**Task statement:** Reproduce the listing below exactly, beginning with its first line and ending with the line that holds "2, 5), (0, 3, 5)])"; pictures are not part of the copy.

Animation scripts:
——————————
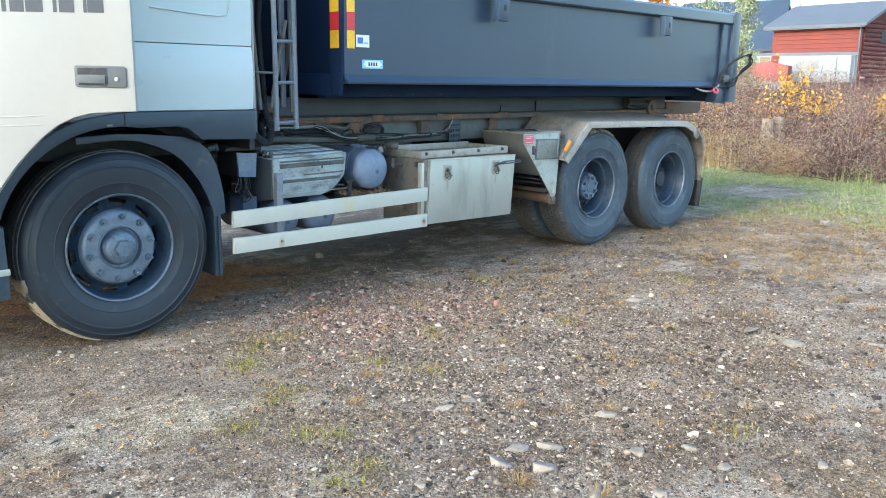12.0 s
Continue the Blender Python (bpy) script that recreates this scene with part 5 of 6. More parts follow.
def density(x, y):
    """How thick the gravel lies."""
    patch = math.exp(-(((x - 1.35) / 1.1) ** 2 + ((y + 0.75) / 0.65) ** 2)) + 0.9 * math.exp(-(((x - 0.9) / 1.5) ** 2 + ((y + 2.3) / 0.8) ** 2))
    patch += 0.4 * math.exp(-(((x - 3.0) / 1.6) ** 2 + ((y + 0.5) / 0.6) ** 2)) + 0.45 * math.exp(-(((x - 2.2) / 1.6) ** 2 + ((y + 2.0) / 0.9) ** 2))
    patch *= 1.0 - 0.9 * math.exp(-(((x + 0.5) / 0.6) ** 2 + ((y + 1.1) / 0.45) ** 2))
    n = noise.noise((x * 1.7, y * 1.7, 9.0)) * 0.5 + noise.noise((x * 5.0, y * 5.0, 3.0)) * 0.35
    return min(1.0, max(0.02, 0.05 + patch + 0.85 * n * (0.32 + patch))) * (0.35 if y > 0.15 else 1.0)


oct_v = np.array([(1, 0, 0), (0, 1, 0), (-1, 0, 0), (0, -1, 0), (0, 0, 1), (0, 0, -1)], float)
oct_f = np.array([(0, 1, 4), (1, 2, 4), (2, 3, 4), (3, 0, 4), (1, 0, 5), (2, 1, 5), (3, 2, 5), (0, 3, 5)])


def pebbles(name, spots, size, material, label, ico_v=ico_v, ico_f=ico_f):
    """One mesh of small uneven stones at the spots."""
    spots = np.array(spots)
    count = len(spots)
    shape = ico_v[None] * rng.uniform(0.62, 1.35, (count, len(ico_v), 1)) * np.stack([rng.uniform(0.8, 1.5, count), rng.uniform(0.7, 1.1, count), rng.uniform(0.45, 0.85, count)], 1)[:, None, :]
    ang = rng.uniform(0, math.tau, count)
    tilt = turns(count)
    flat = np.stack([np.stack([np.cos(ang), -np.sin(ang), 0 * ang], 1), np.stack([np.sin(ang), np.cos(ang), 0 * ang], 1), np.stack([0 * ang, 0 * ang, 1 + 0 * ang], 1)], 1)
    mixr = np.where((rng.random(count) < 0.3)[:, None, None], tilt, flat)
    pv = np.einsum("nij,nvj->nvi", mixr, shape) * size[:, None, None]
    ground_z = np.array([height(x, y) for x, y in spots])
    pv += np.concatenate([spots, (ground_z + size * 0.22)[:, None]], 1)[:, None, :]
    pf = (ico_f[None] + (np.arange(count) * len(ico_v))[:, None, None]).reshape(-1, 3)
    return mesh_from(name, pv.reshape(-1, 3).tolist(), pf.tolist(), material, label, "gravel")


spots = []
while len(spots) < 26000:
    x, y = rng.uniform(-2.2, 7.5), rng.uniform(-3.7, 1.3)
    if rng.random() < density(x, y) * (1.0 if x < 4.5 else 0.5):
        spots.append((x, y))
pebbles("gravel", spots, np.clip(np.exp(rng.normal(math.log(0.0049), 0.50, len(spots))), 0.003, 0.021), PEBBLE, "loose grey gravel on the yard")
spots = []
while len(spots) < 125000:
    x, y = rng.uniform(-2.2, 7.2), rng.uniform(-3.7, 1.0)
    if rng.random() < 0.02 + density(x, y):
        spots.append((x, y))
pebbles("grit", spots, np.clip(np.exp(rng.normal(math.log(0.0037), 0.38, len(spots))), 0.002, 0.008), PEBBLE, "fine grit strewn over the yard", oct_v, oct_f)
spots = []
while len(spots) < 5600:
    x, y = rng.normal(1.38, 0.48), rng.normal(-0.46, 0.40)
    if noise.noise((x * 2.2, y * 2.2, 1.0)) > rng.uniform(-0.7, 0.35):
        spots.append((x, y))
pebbles("pink_gravel", spots, np.clip(np.exp(rng.normal(math.log(0.0054), 0.45, len(spots))), 0.004, 0.026), PINK_PEBBLE, "coarse pinkish gravel patch beside the truck")


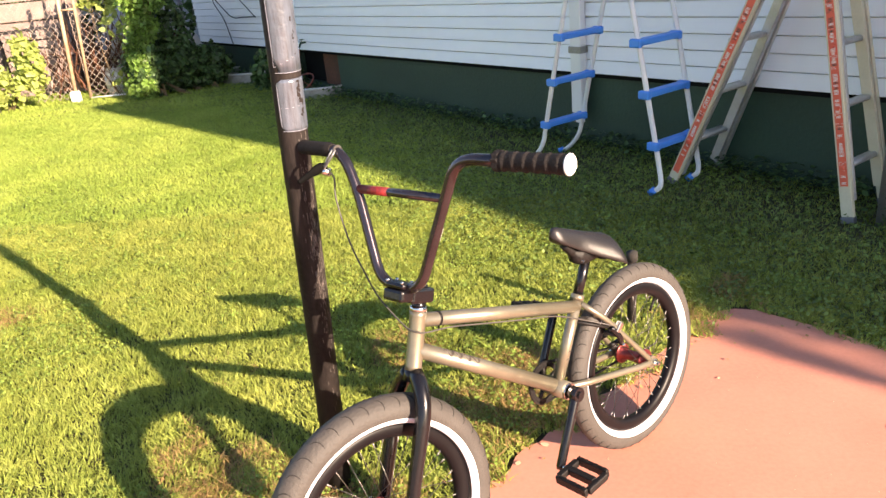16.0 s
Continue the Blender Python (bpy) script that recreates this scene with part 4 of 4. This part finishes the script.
# rear brake under the stays
ub = SJ + Vector((-0.088, 0, -0.118))
brake = tube("rear_brake", [ub - Y * 0.046, ub + Y * 0.046], 0.007, "plastic", bike, 10, "black rear brake")
for s in (1, -1):
    tube("brake_arm", smooth_line([ub + Vector((0.02, 0.046 * s, 0.03)), ub + Vector((-0.004, 0.052 * s, -0.004)), ub + Vector((-0.02, 0.044 * s, -0.034))], 4), 0.008, "bike_black", brake, 8)
    tube("brake_pad", [ub + Vector((-0.046, 0.026 * s, -0.036)), ub + Vector((0.004, 0.026 * s, -0.036))], 0.007, "plastic", brake, 8)
    tube("pad_bolt", [ub + Vector((-0.02, 0.026 * s, -0.036)), ub + Vector((-0.02, 0.056 * s, -0.036))], 0.004, "chrome", brake, 8)
hang("cable_anchor", mesh("cable_anchor", *box_data((-0.016, -0.008, -0.008), (0.016, 0.008, 0.008), 0.003, Matrix.Translation(ub + Vector((-0.006, 0.050, 0.020))) @ pose(0, 0, 0, 0, 40, 0)), "chrome"), brake)
tube("brake_link", [SJ + Vector((0.02, 0.008, -0.046)), ub + Vector((0.0, 0.046, 0.018))], 0.0045, "plastic", brake, 8)
tube("brake_link", [SJ + Vector((0.03, 0.0, -0.040)), SJ + Vector((-0.06, 0.0, -0.066))], 0.007, "plastic", brake, 8)
tube("brake_bridge", [SJ + Vector((-0.045, -0.036, -0.050)), SJ + Vector((-0.045, 0.036, -0.050))], 0.006, "frame_paint", bike, 8)


# ---- growth: lawn, ground cover, weeds, vines ----


def local(xy):
    x, y = xy[:, 0] - CORNER.x, xy[:, 1] - CORNER.y
    return x * ALONG.x + y * ALONG.y, x * OUT.x + y * OUT.y


def on_lawn(xy, creep=0.0):
    """Whether the points lie on the lawn, off paving and house."""
    lx, ly = local(xy)
    edge = 0.16 - 0.09 * np.clip((ly - 1.7) / 1.4, 0, 1) + 0.03 * np.sin(ly * 17) + 0.02 * np.sin(ly * 41 + 1)
    paved = (lx < edge - creep) & (ly > 1.48 + creep + 0.012 * np.sin(lx * 23))
    walk_edge = np.interp(ly, [-0.4, 0.1, 0.45, 0.95, 1.5], [-0.03, -0.16, -0.38, -0.53, -0.62])
    paved |= (lx < walk_edge - creep) & (ly <= 1.52)
    return ~paved & ~((ly < 0.02) & (lx > -0.03))


def spots(n, x0, x1, y0, y1, creep=0.0):
    xy = np.stack([rng.uniform(x0, x1, n), rng.uniform(y0, y1, n)], 1)
    return xy[on_lawn(xy, creep)]


def in_view(xy):
    return (xy[:, 0] > -1.3 - 1.12 * (xy[:, 1] - 0.2)) & (xy[:, 0] < 0.8 + 0.95 * (xy[:, 1] - 0.2))


lawn = empty("lawn", Matrix.Identity(4), "sunlit short green lawn with dry patches", "lawn", kind="stuff")
patch = lambda p, s, o: np.array([noise.noise((float(a) * s + o, float(b) * s, o)) for a, b in p])


def sparse(xy):
    """Grass thins out beside the house for creeping weeds, whose darker leaves also deepen the shade."""
    lx, ly = local(xy)
    return xy[rng.uniform(0, 1, len(xy)) < np.clip((ly - 0.4) / 1.25 + np.clip(lx - 2.4, 0, 1) * 0.25 + np.clip(lx - 6, 0, 3) * 0.3, 0.12, 1)]


near = spots(560000, -5.2, 2.0, 1.1, 4.2, 0.025)
near = sparse(near[in_view(near)])
scatter("near_grass", blades(near, 0.027 + 0.018 * np.clip(patch(near, 7.0, 4.0) + 0.5 * patch(near, 17.0, 9.0), -0.7, 1), 0.0042, 1.0), BLADE_FACES, 5, lawn, "grass")
mid = spots(520000, -9.8, 2.2, 4.2, 8.0, 0.02)
mid = sparse(mid[in_view(mid)])
scatter("mid_grass", blades(mid, 0.030 + 0.014 * patch(mid, 5.0, 2.0), 0.0048, 1.3), BLADE_FACES, 5, lawn, "far_grass")
away = spots(220000, -14, 2.0, 8.0, 12.0)
away = away[in_view(away)]
scatter("far_grass", blades(away, 0.032, 0.0085, 1.4), BLADE_FACES, 5, lawn, "far_grass")
rest = spots(150000, -9.0, 3.5, -5.0, 4.5)
rest = rest[~in_view(rest)]
scatter("side_grass", blades(rest, 0.028, 0.012, 1.4), BLADE_FACES, 5, lawn, "grass")
dry = spots(150000, -2.6, 0.9, 1.0, 3.0)
worn = lambda x, y, r: np.hypot(dry[:, 0] - x, dry[:, 1] - y) / r
amount = patch(dry, 1.9, 3.1) * 1.3 + np.clip(1.9 - dry[:, 1], -0.4, 0.5) * 0.7 + 0.5 * patch(dry, 9.0, 1.3) + np.clip(1.2 - np.minimum.reduce([worn(-0.85, 1.75, 0.25), worn(-1.13, 1.88, 0.22), worn(-0.47, 2.52, 0.15), worn(-0.12, 2.35, 0.15), worn(-0.05, 2.05, 0.28), worn(0.02, 2.3, 0.22), worn(-0.5, 1.62, 0.2), worn(0.55, 2.62, 0.15)]), 0, 1)
dry = dry[amount > 0.15 + 0.35 * rng.uniform(0, 1, len(dry))]
scatter("dry_grass", blades(dry, 0.031, 0.0036, 1.5), BLADE_FACES, 5, lawn, "dry_grass")


def low_leaves(xy, size, lo, hi):
    c = np.concatenate([xy, rng.uniform(lo, hi, len(xy))[:, None]], 1)
    return leaves(c, size, np.tile([[0.0, 0.0, 1.6]], (len(xy), 1)), 0.35)


# creeping weeds; their darker colour also stands in for part of the house's shade
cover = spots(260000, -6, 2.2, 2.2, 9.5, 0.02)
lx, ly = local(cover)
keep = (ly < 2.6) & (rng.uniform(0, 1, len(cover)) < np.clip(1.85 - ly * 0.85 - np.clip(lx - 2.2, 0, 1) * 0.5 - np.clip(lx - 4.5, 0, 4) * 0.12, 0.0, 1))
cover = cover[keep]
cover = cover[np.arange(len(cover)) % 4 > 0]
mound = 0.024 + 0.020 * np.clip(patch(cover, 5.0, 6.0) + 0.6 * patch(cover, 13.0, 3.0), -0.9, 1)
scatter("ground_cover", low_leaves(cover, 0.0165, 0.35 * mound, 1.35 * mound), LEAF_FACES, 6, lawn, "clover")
weeds = spots(60000, -3.5, 1.2, 1.2, 5.0)
weeds = weeds[patch(weeds, 1.2, 8.0) + 0.6 * patch(weeds, 6.0, 2.0) > 0.05]
scatter("clover_leaves", low_leaves(weeds, 0.010, 0.012, 0.034), LEAF_FACES, 6, lawn, "leaf")
base = np.array([g2(x, y) for x, y in zip(rng.uniform(0.1, 10, 2600), np.abs(rng.normal(0.05, 0.09, 2600)) + 0.02)])
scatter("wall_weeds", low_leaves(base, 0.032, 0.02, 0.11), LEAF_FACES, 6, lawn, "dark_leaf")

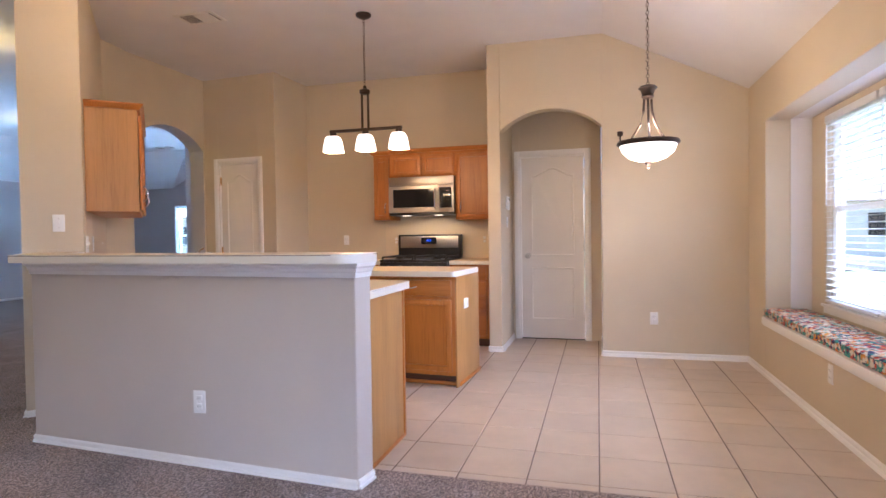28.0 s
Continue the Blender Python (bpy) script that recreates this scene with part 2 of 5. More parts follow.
def oak_material(name, light, dark, along=2):
    m = material(name, light, 0.35)
    scale = [24.0, 24.0, 24.0]
    scale[along] = 1.3
    v = coords(m, scale)
    info = m.node_tree.nodes.new("ShaderNodeObjectInfo")
    add = m.node_tree.nodes.new("ShaderNodeVectorMath")
    scaled = m.node_tree.nodes.new("ShaderNodeVectorMath")
    scaled.operation = "SCALE"
    scaled.inputs[0].default_value = (40, 23, 9)
    link(m, info.outputs["Random"], scaled.inputs["Scale"])
    link(m, v, add.inputs[0])
    link(m, scaled.outputs[0], add.inputs[1])
    fine = noise_of(m, add.outputs[0], 3.2, 7, 0.7)
    broad = noise_of(m, add.outputs[0], 0.55, 2, 0.4)
    both = m.node_tree.nodes.new("ShaderNodeMath")
    both.operation = "MULTIPLY_ADD"
    both.inputs[1].default_value = 0.6
    link(m, broad, both.inputs[0])
    link(m, fine, both.inputs[2])
    col = ramp(m, both.outputs[0], [(0.52, dark), (0.80, light), (1.0, shade(light, 1.1))])
    tone = ramp(m, info.outputs["Random"], [(0, (0.84, 0.82, 0.80)), (1, (1.10, 1.10, 1.10))])
    mix = m.node_tree.nodes.new("ShaderNodeMix")
    mix.data_type, mix.blend_type = "RGBA", "MULTIPLY"
    mix.inputs[0].default_value = 1.0
    link(m, col, mix.inputs[6])
    link(m, tone, mix.inputs[7])
    link(m, mix.outputs[2], shader(m).inputs["Base Color"])
    link(m, bump(m, fine, 0.08, 0.002), shader(m).inputs["Normal"])
    return m


OAK_L, OAK_D = (0.46, 0.172, 0.022), (0.33, 0.112, 0.013)
M_OAK = oak_material("oak_upright_grain", OAK_L, OAK_D, 2)
M_OAKX = oak_material("oak_level_grain", OAK_L, OAK_D, 0)
M_OAKPANEL = oak_material("oak_veneer_panel", (0.42, 0.215, 0.062), (0.315, 0.152, 0.042), 2)
M_ISLEND = oak_material("reddish_veneer_panel", (0.33, 0.105, 0.028), (0.27, 0.08, 0.02), 2)
M_BLADE = oak_material("walnut_fan_blade", (0.13, 0.06, 0.035), (0.07, 0.03, 0.02), 0)
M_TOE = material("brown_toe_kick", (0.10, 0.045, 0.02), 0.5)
M_COUNTER = paint("tan_laminate", (0.56, 0.43, 0.25), 0.38, 0.05, 300)
M_EDGE = paint("pale_laminate_edge", (0.78, 0.75, 0.67), 0.35, 0.05, 300)
M_SPLASH = paint("tan_splash_laminate", (0.64, 0.53, 0.36), 0.4, 0.08, 60)
M_STRIPE = material("laminate_seam", (0.16, 0.11, 0.07), 0.6)


def cushion_material():
    m = material("patterned_cushion", (0.3, 0.2, 0.2), 0.9)
    v = coords(m, (1, 1, 1))
    c = node(m, "ShaderNodeTexVoronoi", Scale=48.0)
    c.distance = "MANHATTAN"
    link(m, v, c.inputs["Vector"])
    sep = m.node_tree.nodes.new("ShaderNodeSeparateColor")
    link(m, c.outputs["Color"], sep.inputs[0])
    r = ramp(m, sep.outputs[0], [(0.0, (0.02, 0.03, 0.10)), (0.2, (0.62, 0.56, 0.46)), (0.4, (0.45, 0.05, 0.03)), (0.58, (0.05, 0.25, 0.22)), (0.74, (0.62, 0.56, 0.46)), (0.88, (0.60, 0.24, 0.03))])
    m.node_tree.nodes[r.node.name].color_ramp.interpolation = "CONSTANT"
    link(m, r, shader(m).inputs["Base Color"])
    link(m, bump(m, noise_of(m, v, 300, 2), 0.3, 0.002), shader(m).inputs["Normal"])
    return m


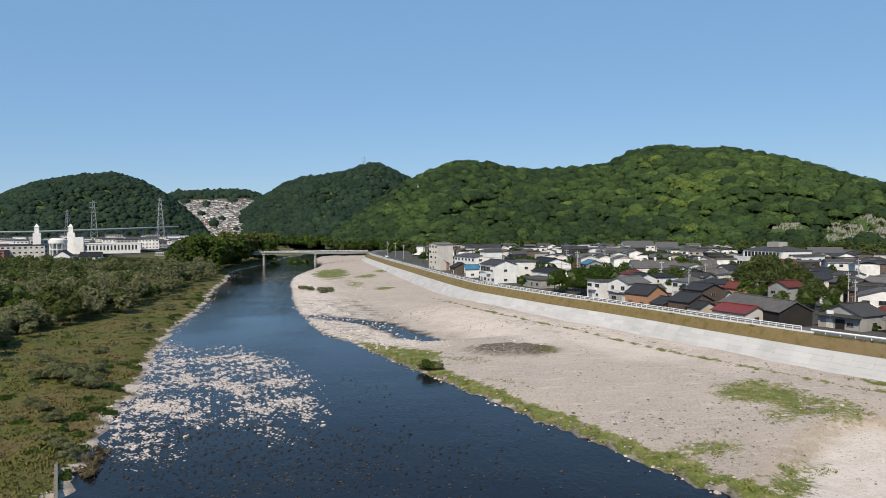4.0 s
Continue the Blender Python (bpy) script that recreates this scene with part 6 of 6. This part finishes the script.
TARP = Mat("blue_tarpaulin", 0.45)
TARP.color(TARP.ramp(TARP.noise(0.8, 4), [(0.3, (0.02, 0.16, 0.36)), (0.6, (0.05, 0.33, 0.62)), (0.8, (0.10, 0.42, 0.68))])).bump(TARP.noise(1.6, 4), 0.8, 0.2)
RUST = tin("rusty_orange_shutter", (0.52, 0.25, 0.11), 0.35)


def hung_sheet(x0, x1, z0, z1, y, seed):
    """A creased sheet that hangs in front of a wall."""
    n, k = 60, 5
    xs, zs = np.linspace(x0, x1, n), np.linspace(0, 1, k)
    X, Z = np.meshgrid(xs, zs)
    low = z0 + 0.35 * wavy(X, X * 0, 3.5, seed)
    Yv = y + 0.14 * wavy(X, Z, 1.3, seed + 1)
    v = np.stack([X, Yv, low + (z1 - low) * Z], -1).reshape(-1, 3)
    i = np.arange(n * k).reshape(k, n)
    f = np.stack([i[:-1, :-1], i[:-1, 1:], i[1:, 1:], i[1:, :-1]], -1).reshape(-1, 4)
    v2 = v + (0, 0.03, 0)
    return np.concatenate([v, v2]), np.concatenate([f, f[:, ::-1] + len(v)])


o = house_at(213.4, 52.3)
part("tarpaulin", from_np("tarpaulin", *hung_sheet(-11.5, 8.5, 3.3, 6.0, -0.6, 3), TARP.m), o, None, "bright blue tarpaulin hung under the eaves")
for k in range(6):
    part("post", Shape().box(-13 + k * 5.2, -0.95, 0, -12.82 + k * 5.2, -0.77, 6.4).mesh("post", GALV), o)
o = house_at(232, 25)
part("fascia", Shape().box(-7.8, -0.10, 4.6, 7.8, -0.03, 6.0).mesh("fascia", rgbmat("blue_fascia", (0.06, 0.30, 0.50), 0.5)), o, None, "bright blue painted band")

o = house_at(101.0, 157.5)
part("lean_to_roof", Shape().slab((-5.5, -1.3, 2.95), (5.5, -1.3, 2.95), (5.5, -0.02, 3.55), (-5.5, -0.02, 3.55), 0.12).mesh("lean_to_roof", ROOFS["grey_tile"]), o)
part("sliding_door", Shape().box(-1.1, -0.16, 0.0, 1.1, -0.08, 2.3).mesh("sliding_door", WALLS["dark"]), o, None, "dark boarded sliding door")
for sx in (-1, 1):
    part("pilaster", Shape().box(sx * 5.15 - 0.25, -0.3, 0, sx * 5.15 + 0.25, -0.02, 3.1).mesh("pilaster", WALLS["concrete"]), o)
o = house_at(109.2, 146.9)
part("gable_panel", Shape().add([(-2.2, -0.06, 4.1), (2.2, -0.06, 4.1), (0, -0.06, 5.4), (-2.2, -0.01, 4.1), (2.2, -0.01, 4.1), (0, -0.01, 5.4)], [(0, 1, 2), (0, 3, 4, 1), (1, 4, 5, 2), (2, 5, 3, 0)]).mesh("gable_panel", WALLS["white"]), o, None, "white plastered gable")
part("eave_roof", Shape().slab((-4.9, -1.2, 3.0), (4.9, -1.2, 3.0), (4.9, -0.02, 3.7), (-4.9, -0.02, 3.7), 0.12).mesh("eave_roof", ROOFS["pale_tile"]), o)
o = house_at(114.6, 131.5)
part("upper_storey", Shape().box(-5.7, 3.4, 6.3, 4.4, 7.6, 8.1).mesh("upper_storey", WALLS["white"]), o, None, "set-back white upper storey")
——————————
**Answer for this exercise:**
12.0 s
Continue the Blender Python (bpy) script that recreates this scene with part 5 of 6. More parts follow.
def density(x, y):
    """How thick the gravel lies."""
    patch = math.exp(-(((x - 1.35) / 1.1) ** 2 + ((y + 0.75) / 0.65) ** 2)) + 0.9 * math.exp(-(((x - 0.9) / 1.5) ** 2 + ((y + 2.3) / 0.8) ** 2))
    patch += 0.4 * math.exp(-(((x - 3.0) / 1.6) ** 2 + ((y + 0.5) / 0.6) ** 2)) + 0.45 * math.exp(-(((x - 2.2) / 1.6) ** 2 + ((y + 2.0) / 0.9) ** 2))
    patch *= 1.0 - 0.9 * math.exp(-(((x + 0.5) / 0.6) ** 2 + ((y + 1.1) / 0.45) ** 2))
    n = noise.noise((x * 1.7, y * 1.7, 9.0)) * 0.5 + noise.noise((x * 5.0, y * 5.0, 3.0)) * 0.35
    return min(1.0, max(0.02, 0.05 + patch + 0.85 * n * (0.32 + patch))) * (0.35 if y > 0.15 else 1.0)


oct_v = np.array([(1, 0, 0), (0, 1, 0), (-1, 0, 0), (0, -1, 0), (0, 0, 1), (0, 0, -1)], float)
oct_f = np.array([(0, 1, 4), (1, 2, 4), (2, 3, 4), (3, 0, 4), (1, 0, 5), (2, 1, 5), (3, 2, 5), (0, 3, 5)])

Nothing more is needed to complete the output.